“If you stay, I’ll do whatever you want. I’ll quit the band, go with you to New York. But if you need me to go away, I’ll do that, too. I was talking to Liz and she said maybe coming back to your old life would be too painful, that maybe it’d be easier for you to erase us. And that would suck, but I’d do it. I can lose you like that if I don’t lose you today. I’ll let you go. If you stay.”
Mia begins a normal day in the Hall household, happy that school’s been called off for snow though the weather won’t prevent them from going on a family outing–only they never make it to their intended destination. Mia’s parents and younger brother are killed in a car accident that leaves her in a coma. The story unfolds as Mia decides whether or not to stay or go.
If I Stay is a YA novel with heart. Some YA fiction can come across as condescending or trite, preachy or unrealistic, but this one is well-written but approachable and a tear-jerker without being sad simply for the sake of it. Though I was initially skeptical about a story narrated by a girl in a coma, I was completely able to suspend belief and be right there with Mia, watching her friends and family grieve.
Mia’s life revolves around music; she’s a gifted cellist, and the description of her playing, how music feels to her, was riveting and inspiring. Music is what brought Mia and her boyfriend Adam together. He’s the leader of a popular indie rock bank, Shooting Star, and they bond over their mutual love for music. Their relationship is realistic, not angsty or overly-dramatic. They have differences and conflict, like any couple, and there are fits and starts to their relationship. But they work through their issues. My favorite scenes of the book are when Mia recounts their first date, a trip to the Yo-Yo Ma concert, and a fireside jam where Mia’s rocker parents and friends and Adam convince Mia to bring her cello out and play with them.
Gayle Forman writes with smooth, simple prose, without unnecessary description. Each scene adds to our understanding of the characters, who are all well-rounded and full of depth in their own right. This was a book I read in one evening, curled up on the sofa, unable to put it down until I was finished. Since I’m an aspiring author myself, it’s sometimes hard for me to lose myself in a book, because I approach it as a learning process, paying attention to things like scene transitions and POV and tense, but I was fully absorbed in this story.
“My first impulse is not to grab her or kiss her or yell at her. I simply want to touch her cheek, still flushed from the night’s performance. I want to cut through the space that separates us, measured in feet–not miles, not continents, not years–and take a callused finger to her face… But I can’t touch her.

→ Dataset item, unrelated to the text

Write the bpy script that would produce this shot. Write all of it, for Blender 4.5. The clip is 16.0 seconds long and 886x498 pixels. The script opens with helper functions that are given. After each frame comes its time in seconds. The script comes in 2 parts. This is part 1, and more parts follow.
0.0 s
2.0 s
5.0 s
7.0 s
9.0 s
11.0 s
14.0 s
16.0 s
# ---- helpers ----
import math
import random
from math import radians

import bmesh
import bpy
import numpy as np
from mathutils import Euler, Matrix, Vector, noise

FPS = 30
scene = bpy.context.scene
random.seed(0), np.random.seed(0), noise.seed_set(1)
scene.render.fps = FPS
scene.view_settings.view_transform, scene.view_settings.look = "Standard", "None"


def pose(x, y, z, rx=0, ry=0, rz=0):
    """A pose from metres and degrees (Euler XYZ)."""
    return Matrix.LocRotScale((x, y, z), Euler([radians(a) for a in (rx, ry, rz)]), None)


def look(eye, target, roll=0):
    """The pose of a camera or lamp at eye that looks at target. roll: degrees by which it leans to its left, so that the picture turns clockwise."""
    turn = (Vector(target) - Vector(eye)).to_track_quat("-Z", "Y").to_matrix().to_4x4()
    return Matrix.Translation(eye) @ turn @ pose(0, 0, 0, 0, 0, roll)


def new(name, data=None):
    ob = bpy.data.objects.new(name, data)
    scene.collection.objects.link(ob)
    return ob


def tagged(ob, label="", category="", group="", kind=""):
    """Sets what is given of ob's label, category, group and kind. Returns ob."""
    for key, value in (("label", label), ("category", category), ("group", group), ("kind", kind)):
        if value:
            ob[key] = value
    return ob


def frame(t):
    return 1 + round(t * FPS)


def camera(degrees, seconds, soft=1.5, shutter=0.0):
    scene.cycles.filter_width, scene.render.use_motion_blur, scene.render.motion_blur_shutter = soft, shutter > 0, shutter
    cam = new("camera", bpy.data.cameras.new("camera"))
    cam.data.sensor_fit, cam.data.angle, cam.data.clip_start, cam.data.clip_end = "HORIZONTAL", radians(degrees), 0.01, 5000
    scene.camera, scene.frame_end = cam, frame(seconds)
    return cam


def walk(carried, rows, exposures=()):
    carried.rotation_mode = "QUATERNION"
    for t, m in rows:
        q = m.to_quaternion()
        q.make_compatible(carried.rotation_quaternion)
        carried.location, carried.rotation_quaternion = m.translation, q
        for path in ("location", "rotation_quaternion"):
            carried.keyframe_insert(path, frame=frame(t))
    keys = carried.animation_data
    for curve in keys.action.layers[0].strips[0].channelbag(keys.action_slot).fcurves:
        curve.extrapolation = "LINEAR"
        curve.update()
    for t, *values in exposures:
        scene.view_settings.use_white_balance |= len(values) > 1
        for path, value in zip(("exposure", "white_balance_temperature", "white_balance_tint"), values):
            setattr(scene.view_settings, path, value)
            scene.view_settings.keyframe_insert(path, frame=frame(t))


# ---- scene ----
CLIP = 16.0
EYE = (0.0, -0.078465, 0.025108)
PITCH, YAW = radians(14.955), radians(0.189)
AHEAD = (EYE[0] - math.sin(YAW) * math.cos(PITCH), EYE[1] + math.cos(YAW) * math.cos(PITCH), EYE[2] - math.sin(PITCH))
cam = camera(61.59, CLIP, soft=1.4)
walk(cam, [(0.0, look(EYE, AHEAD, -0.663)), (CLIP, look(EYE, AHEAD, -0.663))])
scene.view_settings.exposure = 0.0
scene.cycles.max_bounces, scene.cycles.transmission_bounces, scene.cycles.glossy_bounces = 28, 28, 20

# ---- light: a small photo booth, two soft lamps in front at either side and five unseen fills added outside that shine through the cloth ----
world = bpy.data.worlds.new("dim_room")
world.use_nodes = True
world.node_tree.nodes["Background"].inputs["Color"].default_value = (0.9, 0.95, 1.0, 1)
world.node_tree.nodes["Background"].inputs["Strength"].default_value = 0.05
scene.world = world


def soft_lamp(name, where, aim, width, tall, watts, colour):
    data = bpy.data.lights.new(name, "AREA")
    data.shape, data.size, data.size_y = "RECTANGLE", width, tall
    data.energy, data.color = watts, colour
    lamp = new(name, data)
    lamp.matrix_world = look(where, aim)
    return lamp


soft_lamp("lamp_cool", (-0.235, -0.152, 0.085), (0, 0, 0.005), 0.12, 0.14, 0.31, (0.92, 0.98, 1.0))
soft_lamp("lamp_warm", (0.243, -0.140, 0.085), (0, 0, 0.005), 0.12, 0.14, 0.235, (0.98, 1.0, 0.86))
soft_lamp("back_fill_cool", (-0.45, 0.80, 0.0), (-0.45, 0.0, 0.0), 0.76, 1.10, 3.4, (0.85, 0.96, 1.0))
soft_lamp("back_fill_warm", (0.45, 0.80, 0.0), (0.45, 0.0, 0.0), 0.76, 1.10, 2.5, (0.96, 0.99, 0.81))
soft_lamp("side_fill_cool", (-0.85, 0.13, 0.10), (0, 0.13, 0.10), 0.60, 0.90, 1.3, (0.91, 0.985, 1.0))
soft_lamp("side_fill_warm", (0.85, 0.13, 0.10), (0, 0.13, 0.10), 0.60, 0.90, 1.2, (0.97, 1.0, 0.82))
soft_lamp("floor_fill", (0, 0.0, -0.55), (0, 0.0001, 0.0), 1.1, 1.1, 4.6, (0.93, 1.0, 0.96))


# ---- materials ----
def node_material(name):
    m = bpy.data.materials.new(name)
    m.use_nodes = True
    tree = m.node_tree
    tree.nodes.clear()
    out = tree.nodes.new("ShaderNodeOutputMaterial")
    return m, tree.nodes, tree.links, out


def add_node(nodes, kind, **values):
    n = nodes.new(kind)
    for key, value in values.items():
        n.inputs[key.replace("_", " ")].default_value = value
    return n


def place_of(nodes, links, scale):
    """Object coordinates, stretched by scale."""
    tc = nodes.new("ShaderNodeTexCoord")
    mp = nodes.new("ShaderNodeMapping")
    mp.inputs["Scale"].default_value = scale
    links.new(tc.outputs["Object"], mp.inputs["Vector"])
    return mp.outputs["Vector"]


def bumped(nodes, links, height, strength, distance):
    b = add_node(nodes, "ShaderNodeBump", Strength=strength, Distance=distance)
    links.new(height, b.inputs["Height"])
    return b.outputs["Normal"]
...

This is a privilege that’s been revoked.”
Where She Went, the sequel to If I Stay, is narrated by Mia’s boyfriend Adam, and picks up three years after Mia decided to stay in this world, despite the loss of her family. Not long after her recovery and her first year at Julliard, she ends her relationship with Adam with no explanation, breaking his heart.

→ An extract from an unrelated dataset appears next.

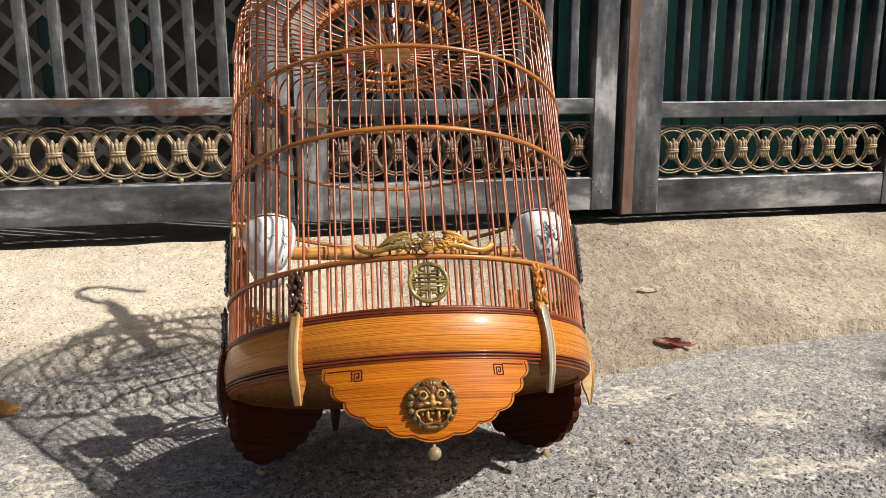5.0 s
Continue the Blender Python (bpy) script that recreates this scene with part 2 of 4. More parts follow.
def ribbed_material():
    """Thin grey bamboo strips laid side by side."""
    m, n, l, b = nodes_of("ribbed_grey_bamboo", 0.5, 0, 0.1)
    w = n.new("ShaderNodeTexWave")
    w.bands_direction = "Y"
    w.inputs["Scale"].default_value = 100
    w.inputs["Distortion"].default_value = 0.4
    l.new(coords(n, l, (1, 1, 1)), w.inputs["Vector"])
    c = ramp(n, l, w.outputs["Fac"], [(0.1, (0.05, 0.05, 0.045)), (0.5, (0.20, 0.20, 0.185)), (0.9, (0.30, 0.30, 0.28))])
    c = mix(n, l, 0.5, c, ramp(n, l, noise_at(n, l, (14, 60, 14), 1.0, 4.0, 0.6), [(0.3, (0.6, 0.6, 0.6)), (0.7, (1.2, 1.2, 1.2))]), "MULTIPLY")
    l.new(c, b.inputs["Base Color"])
    bump(n, l, b, w.outputs["Fac"], 0.7, 0.0012)
    return m


def ceramic_material():
    m, n, l, b = nodes_of("glazed_porcelain", 0.14, 0, 0.4)
    tone = ramp(n, l, noise_at(n, l, (30, 30, 30), 1.0, 3.0), [(0.3, (0.66, 0.71, 0.73)), (0.7, (0.80, 0.82, 0.82))])
    specks = ramp(n, l, noise_at(n, l, (420, 420, 420), 1.0, 3.0), [(0.70, (0, 0, 0)), (0.74, (1, 1, 1))])
    l.new(mix(n, l, specks, tone, (0.42, 0.45, 0.48)), b.inputs["Base Color"])
    return m


def crest_material():
    """Horn that runs from olive brown through purplish brown to clear orange."""
    m, n, l, b = nodes_of("carved_mottled_horn", 0.2, 0, 0.7)
    x = n.new("ShaderNodeSeparateXYZ")
    l.new(coords(n, l, (1, 1, 1)), x.inputs[0])
    f = n.new("ShaderNodeMath")
    f.operation = "MULTIPLY_ADD"
    l.new(noise_at(n, l, (38, 38, 60), 1.0, 4.0, 0.6), f.inputs[0])
    f.inputs[1].default_value = 0.11
    l.new(x.outputs["X"], f.inputs[2])
    g = n.new("ShaderNodeMapRange")
    g.inputs["From Min"].default_value = -0.02
    g.inputs["From Max"].default_value = 0.13
    l.new(f.outputs[0], g.inputs["Value"])
    c = ramp(n, l, g.outputs[0], [(0.05, (0.44, 0.26, 0.05)), (0.22, (0.19, 0.125, 0.028)), (0.42, (0.27, 0.18, 0.042)), (0.54, (0.11, 0.045, 0.022)), (0.64, (0.42, 0.20, 0.03)), (0.8, (0.66, 0.29, 0.04))])
    l.new(c, b.inputs["Base Color"])
    bump(n, l, b, noise_at(n, l, (300, 300, 300)), 0.3, 0.0006)
    return m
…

Adam channels his heart ache into dozens of new songs that become the album Collateral Damage, which has catapulted his band Shooting Star to super-stardom, which isn’t the fun ride he’d thought it would be. The songs weren’t exactly cathartic and he feels cut off from the band. Though he’s got a new actress girlfriend, he’s still pining for Mia, his first love.
As if fate has brought them together the way that music brought them together in the first place, Adam is in New York City on the eve of his tour, and happens to catch Mia’s show. They embark on a tour of the city, getting to know the adults they have become, as Adam recounts his downward spiral in flashbacks. It isn’t an instant reunion; they have things to say, issues to work through.

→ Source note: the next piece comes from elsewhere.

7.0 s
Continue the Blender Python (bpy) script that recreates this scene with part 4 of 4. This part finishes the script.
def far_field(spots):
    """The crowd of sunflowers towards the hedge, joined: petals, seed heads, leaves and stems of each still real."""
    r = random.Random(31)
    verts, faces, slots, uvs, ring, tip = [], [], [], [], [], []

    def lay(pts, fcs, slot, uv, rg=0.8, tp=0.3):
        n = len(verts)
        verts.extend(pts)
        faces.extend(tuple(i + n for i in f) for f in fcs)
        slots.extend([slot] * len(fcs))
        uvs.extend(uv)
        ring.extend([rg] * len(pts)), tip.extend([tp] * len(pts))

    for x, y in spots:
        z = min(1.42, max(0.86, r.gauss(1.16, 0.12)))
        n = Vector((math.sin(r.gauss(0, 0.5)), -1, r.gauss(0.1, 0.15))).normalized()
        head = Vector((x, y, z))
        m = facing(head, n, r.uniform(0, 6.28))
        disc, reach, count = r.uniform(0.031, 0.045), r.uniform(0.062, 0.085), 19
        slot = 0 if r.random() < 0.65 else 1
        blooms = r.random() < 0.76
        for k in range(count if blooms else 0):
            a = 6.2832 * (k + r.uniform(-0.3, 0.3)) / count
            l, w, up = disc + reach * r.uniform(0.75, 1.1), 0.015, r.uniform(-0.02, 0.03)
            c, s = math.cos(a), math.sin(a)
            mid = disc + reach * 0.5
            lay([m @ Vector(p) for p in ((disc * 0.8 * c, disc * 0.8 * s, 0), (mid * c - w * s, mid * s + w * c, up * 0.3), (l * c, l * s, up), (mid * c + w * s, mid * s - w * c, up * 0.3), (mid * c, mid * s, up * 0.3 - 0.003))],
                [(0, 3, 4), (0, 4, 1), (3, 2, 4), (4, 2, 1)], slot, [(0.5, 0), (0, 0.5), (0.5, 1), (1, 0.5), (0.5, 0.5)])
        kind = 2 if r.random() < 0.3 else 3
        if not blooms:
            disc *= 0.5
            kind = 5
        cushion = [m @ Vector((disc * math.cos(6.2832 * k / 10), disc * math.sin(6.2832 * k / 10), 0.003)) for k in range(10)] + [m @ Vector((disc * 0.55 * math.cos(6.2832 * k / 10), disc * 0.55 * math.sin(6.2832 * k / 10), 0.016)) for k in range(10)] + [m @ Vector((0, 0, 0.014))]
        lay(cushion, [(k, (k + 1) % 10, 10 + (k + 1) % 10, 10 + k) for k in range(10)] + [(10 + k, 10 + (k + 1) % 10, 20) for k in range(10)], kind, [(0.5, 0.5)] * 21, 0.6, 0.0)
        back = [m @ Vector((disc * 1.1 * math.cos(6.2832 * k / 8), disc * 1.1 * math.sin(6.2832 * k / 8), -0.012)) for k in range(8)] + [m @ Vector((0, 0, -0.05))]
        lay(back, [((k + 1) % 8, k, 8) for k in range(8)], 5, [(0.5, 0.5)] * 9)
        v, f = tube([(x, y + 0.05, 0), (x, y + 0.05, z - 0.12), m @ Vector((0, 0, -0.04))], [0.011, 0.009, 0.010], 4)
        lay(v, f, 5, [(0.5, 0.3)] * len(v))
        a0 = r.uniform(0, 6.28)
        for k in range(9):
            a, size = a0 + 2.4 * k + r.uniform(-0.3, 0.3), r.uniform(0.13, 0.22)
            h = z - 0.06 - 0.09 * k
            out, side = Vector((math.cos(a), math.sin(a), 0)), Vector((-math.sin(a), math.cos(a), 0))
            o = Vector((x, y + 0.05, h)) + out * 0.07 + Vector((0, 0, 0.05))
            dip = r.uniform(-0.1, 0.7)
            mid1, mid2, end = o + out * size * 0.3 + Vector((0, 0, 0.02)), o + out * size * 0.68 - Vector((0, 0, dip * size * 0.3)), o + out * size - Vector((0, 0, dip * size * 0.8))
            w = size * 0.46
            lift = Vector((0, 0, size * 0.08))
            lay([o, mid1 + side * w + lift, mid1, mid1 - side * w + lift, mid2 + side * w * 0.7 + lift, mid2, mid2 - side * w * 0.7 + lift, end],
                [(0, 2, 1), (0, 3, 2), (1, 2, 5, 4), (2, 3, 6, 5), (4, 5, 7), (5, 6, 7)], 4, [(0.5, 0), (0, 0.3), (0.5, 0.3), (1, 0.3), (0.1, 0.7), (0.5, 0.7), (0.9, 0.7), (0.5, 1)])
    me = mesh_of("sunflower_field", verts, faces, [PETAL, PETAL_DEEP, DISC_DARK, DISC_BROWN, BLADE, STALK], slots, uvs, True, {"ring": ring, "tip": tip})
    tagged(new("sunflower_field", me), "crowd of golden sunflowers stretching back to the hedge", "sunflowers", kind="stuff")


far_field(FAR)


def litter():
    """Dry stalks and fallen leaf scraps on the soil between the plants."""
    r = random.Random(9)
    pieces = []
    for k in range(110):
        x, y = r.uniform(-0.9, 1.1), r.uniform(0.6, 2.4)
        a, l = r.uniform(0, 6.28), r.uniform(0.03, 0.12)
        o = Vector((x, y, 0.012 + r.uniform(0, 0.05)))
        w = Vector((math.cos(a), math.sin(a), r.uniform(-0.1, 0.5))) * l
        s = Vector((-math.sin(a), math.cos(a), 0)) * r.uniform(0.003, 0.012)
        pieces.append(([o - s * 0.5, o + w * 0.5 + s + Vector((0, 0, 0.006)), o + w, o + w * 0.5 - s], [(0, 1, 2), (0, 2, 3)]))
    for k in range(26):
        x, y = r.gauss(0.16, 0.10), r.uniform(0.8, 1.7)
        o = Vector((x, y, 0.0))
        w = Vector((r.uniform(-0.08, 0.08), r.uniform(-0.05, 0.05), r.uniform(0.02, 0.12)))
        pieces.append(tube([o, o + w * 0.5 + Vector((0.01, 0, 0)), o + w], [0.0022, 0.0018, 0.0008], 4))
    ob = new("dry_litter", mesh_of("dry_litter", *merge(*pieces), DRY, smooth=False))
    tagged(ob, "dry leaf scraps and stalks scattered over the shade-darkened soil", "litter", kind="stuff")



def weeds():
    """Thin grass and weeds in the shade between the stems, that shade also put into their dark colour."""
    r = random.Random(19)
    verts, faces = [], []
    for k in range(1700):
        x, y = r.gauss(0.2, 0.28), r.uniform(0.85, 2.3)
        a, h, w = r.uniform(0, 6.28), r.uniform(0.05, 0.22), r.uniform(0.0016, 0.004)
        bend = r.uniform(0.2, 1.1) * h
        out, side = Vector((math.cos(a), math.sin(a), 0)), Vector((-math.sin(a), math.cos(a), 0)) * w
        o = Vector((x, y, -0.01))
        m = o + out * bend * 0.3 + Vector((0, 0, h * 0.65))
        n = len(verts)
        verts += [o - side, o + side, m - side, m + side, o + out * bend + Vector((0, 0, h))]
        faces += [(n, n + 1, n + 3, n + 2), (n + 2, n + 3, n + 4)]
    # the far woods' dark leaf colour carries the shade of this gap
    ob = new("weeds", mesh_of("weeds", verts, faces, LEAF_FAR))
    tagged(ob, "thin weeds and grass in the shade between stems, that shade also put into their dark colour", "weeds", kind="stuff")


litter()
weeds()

It would have been easy for Adam’s voice to come off as whiny or emo. But Gayle Foreman’s beautiful writing captures his pain and manages to make it just as moving as Mia’s story without trivializing the grief she has obviously dealt with after her horrific accident and the loss of her family.
I love Mia for her strength. Her determination to rise to the top of the music world is admirable. Though she acknowledges her past treatment of Adam was unfair, she knows that it was what she had to do to in order to deal with her grief. You can’t blame her, or Adam, for the pain they’ve both gone through.
These two books are heartfelt stories of young love, family, friendship, and the grieving process. I’d recommend them to any fan of contemporary young adult romance, and I’m going to read Gayle Forman’s previous book, Sisters in Sanity, and anxiously await any new novels. Her writing style is beautiful and inspiring.